By visiting Vietnam, Collins said, Fonda was giving the Hollywood stamp of approval to the North Vietnamese cause, including the mistreatment and torture of prisoners of war. He called her apology part of "a new political expediency" designed to protect her film career and business ventures.
A Different Perception
At the other end of the spectrum, Mike Leaveck, spokesman for Washington-based Vietnam Veterans of America, which has 400 chapters, said Fonda's olive branch "looks like a pretty direct apology.
"I don't see how she can do any more," he said.

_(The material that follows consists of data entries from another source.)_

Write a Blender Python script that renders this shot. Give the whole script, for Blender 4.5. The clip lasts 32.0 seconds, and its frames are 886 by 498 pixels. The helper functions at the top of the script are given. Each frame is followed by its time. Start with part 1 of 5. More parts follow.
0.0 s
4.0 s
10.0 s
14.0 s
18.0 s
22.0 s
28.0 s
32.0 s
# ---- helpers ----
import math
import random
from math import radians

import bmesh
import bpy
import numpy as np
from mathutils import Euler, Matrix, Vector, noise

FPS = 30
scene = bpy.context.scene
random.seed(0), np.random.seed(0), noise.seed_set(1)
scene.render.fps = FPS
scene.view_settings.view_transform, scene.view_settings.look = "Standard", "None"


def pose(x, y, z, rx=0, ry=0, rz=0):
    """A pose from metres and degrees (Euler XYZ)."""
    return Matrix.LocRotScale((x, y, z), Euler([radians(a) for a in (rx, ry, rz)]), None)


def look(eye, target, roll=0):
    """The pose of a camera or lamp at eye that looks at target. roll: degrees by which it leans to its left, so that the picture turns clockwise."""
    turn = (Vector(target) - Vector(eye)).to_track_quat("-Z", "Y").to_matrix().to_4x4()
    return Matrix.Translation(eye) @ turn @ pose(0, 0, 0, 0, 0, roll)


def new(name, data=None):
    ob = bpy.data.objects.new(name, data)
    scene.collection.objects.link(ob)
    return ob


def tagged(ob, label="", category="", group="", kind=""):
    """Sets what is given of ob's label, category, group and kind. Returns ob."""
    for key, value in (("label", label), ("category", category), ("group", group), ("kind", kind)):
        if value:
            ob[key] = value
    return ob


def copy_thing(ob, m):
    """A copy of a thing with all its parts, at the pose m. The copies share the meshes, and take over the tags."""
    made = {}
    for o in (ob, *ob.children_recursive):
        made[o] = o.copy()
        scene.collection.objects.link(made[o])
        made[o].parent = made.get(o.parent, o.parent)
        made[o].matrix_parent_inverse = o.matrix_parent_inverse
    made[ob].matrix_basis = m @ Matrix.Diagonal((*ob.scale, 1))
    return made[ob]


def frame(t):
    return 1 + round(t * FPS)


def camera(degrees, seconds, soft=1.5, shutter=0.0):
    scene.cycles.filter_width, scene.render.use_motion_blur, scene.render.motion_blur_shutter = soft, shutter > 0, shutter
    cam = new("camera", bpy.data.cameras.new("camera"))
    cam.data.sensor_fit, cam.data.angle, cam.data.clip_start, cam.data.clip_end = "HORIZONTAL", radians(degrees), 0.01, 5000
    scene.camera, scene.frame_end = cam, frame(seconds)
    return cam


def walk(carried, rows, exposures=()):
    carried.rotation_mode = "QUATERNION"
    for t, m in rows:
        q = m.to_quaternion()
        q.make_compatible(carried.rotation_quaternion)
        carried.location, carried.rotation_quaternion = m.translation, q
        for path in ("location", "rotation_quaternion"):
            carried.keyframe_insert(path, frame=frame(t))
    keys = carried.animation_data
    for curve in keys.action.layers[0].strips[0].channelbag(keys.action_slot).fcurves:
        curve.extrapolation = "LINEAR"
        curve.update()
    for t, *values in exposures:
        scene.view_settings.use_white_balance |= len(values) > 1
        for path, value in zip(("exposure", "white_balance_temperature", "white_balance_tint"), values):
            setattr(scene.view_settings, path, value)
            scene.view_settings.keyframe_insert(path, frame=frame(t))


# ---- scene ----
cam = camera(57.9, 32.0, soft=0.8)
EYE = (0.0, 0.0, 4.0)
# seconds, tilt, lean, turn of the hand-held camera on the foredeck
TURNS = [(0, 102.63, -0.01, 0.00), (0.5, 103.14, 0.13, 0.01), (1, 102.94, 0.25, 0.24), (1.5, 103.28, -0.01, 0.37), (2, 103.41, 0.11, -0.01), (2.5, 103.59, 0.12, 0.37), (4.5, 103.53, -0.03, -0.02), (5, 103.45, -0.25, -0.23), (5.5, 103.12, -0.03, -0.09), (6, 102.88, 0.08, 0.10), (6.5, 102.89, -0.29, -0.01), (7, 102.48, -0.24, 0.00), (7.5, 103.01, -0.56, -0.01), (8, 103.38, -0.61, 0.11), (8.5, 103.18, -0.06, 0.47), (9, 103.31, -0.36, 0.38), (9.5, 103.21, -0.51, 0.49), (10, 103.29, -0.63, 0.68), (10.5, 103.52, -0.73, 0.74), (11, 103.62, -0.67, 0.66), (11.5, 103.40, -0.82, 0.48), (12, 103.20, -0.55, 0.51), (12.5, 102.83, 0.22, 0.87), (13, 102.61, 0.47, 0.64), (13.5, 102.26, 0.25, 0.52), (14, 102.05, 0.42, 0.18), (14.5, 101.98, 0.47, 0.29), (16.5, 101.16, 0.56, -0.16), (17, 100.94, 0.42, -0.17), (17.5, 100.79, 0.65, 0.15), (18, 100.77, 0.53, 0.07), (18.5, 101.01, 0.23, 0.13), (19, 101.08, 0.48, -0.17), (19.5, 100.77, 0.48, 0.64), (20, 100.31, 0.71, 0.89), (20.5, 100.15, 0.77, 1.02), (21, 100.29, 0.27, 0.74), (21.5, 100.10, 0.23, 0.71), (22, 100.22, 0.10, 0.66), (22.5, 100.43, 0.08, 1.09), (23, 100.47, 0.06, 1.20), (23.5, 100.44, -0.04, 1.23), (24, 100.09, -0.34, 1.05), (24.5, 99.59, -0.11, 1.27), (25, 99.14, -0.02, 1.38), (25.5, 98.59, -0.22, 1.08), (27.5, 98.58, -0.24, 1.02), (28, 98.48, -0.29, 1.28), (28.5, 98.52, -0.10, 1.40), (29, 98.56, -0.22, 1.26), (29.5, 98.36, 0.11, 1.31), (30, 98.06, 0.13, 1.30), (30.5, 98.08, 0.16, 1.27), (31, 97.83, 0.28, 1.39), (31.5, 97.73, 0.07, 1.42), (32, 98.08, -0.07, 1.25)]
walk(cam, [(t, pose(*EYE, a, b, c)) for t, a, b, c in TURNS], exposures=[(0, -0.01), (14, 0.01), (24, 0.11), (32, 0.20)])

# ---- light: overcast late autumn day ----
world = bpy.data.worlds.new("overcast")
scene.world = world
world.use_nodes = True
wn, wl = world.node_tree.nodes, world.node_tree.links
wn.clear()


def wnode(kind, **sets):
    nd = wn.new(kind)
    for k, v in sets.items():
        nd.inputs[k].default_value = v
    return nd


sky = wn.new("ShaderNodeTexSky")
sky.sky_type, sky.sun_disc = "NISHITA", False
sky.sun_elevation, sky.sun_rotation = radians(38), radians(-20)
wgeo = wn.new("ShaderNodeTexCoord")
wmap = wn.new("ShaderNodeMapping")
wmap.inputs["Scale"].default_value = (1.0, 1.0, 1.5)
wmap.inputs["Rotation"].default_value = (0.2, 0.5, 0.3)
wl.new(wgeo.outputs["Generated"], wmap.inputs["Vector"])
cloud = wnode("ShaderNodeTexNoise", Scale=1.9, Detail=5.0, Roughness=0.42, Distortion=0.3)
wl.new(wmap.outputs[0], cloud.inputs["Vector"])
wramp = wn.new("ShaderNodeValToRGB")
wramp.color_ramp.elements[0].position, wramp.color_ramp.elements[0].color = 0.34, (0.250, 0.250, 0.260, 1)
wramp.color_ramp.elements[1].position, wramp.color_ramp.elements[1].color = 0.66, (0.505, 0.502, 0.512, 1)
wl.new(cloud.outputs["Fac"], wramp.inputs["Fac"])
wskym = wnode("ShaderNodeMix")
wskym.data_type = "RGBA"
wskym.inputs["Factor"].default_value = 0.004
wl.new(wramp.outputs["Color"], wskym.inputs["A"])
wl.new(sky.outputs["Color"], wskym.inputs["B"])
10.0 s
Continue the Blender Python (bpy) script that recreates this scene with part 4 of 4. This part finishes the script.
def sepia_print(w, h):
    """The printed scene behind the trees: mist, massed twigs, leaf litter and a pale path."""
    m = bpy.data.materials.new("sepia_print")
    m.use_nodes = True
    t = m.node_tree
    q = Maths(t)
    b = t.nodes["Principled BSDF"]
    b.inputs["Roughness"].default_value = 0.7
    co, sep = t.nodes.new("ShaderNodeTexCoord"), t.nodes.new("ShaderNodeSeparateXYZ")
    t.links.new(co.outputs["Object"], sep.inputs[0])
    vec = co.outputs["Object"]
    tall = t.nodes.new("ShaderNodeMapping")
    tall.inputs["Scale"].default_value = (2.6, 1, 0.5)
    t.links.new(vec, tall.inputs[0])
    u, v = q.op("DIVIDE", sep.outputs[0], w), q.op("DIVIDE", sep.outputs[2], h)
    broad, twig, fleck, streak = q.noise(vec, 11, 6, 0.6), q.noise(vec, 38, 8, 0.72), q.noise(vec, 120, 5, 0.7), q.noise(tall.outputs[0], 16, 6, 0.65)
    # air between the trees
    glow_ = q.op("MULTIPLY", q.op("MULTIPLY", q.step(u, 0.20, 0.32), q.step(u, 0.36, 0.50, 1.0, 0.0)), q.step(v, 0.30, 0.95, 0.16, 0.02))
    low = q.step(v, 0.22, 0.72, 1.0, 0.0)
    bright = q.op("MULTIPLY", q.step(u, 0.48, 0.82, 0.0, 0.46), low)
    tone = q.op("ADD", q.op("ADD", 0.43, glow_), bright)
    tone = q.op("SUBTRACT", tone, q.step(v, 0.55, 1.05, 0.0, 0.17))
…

Leaveck said his organization "has always maintained that it's time to give up the hate" aroused by the war. But he conceded that passions are not likely to abate soon.
"I do not think the country is through re-examining the Vietnam War," he said.
Robert Franco, a veteran who is part owner of the Mirabelle restaurant in Los Angeles, was one of the few former soldiers to stake out a middle position on Fonda.
"What she did, I felt, was wrong," said Franco. "I think it's really nice that she makes it (the apology) public. . . . Whatever she did didn't affect me. It was her problem."
In Saturday's session in Connecticut, Fonda did not inspire wholesale conversions, veteran Joe Griggs said Sunday.
"Everybody did not come out of that meeting saying everything was great," Griggs said, conceding that the actress nonetheless won his respect. "She fielded some pretty tough questions from the vets and she didn't back down. I respect the fact that she came out and faced us."
The Rev. John A. McColley, rector of the church and coordinator of the meeting, estimated that more than 20 of the veterans who came to the meeting left convinced that Fonda is concerned about Vietnam veterans and was sincere in her apology for any hurt she might have caused.
"It came out that hating people only hurts the one who hates," said McColley, himself a Vietnam veteran. He said the consensus was that "it's time to finally admit that we all made mistakes" and to begin finding common ground between veterans and those who opposed the war.
Fonda spokesman Stephen Rivers agreed that the meeting ended on a positive note.
"They saw Jane as a human being," he said, "and not as a target."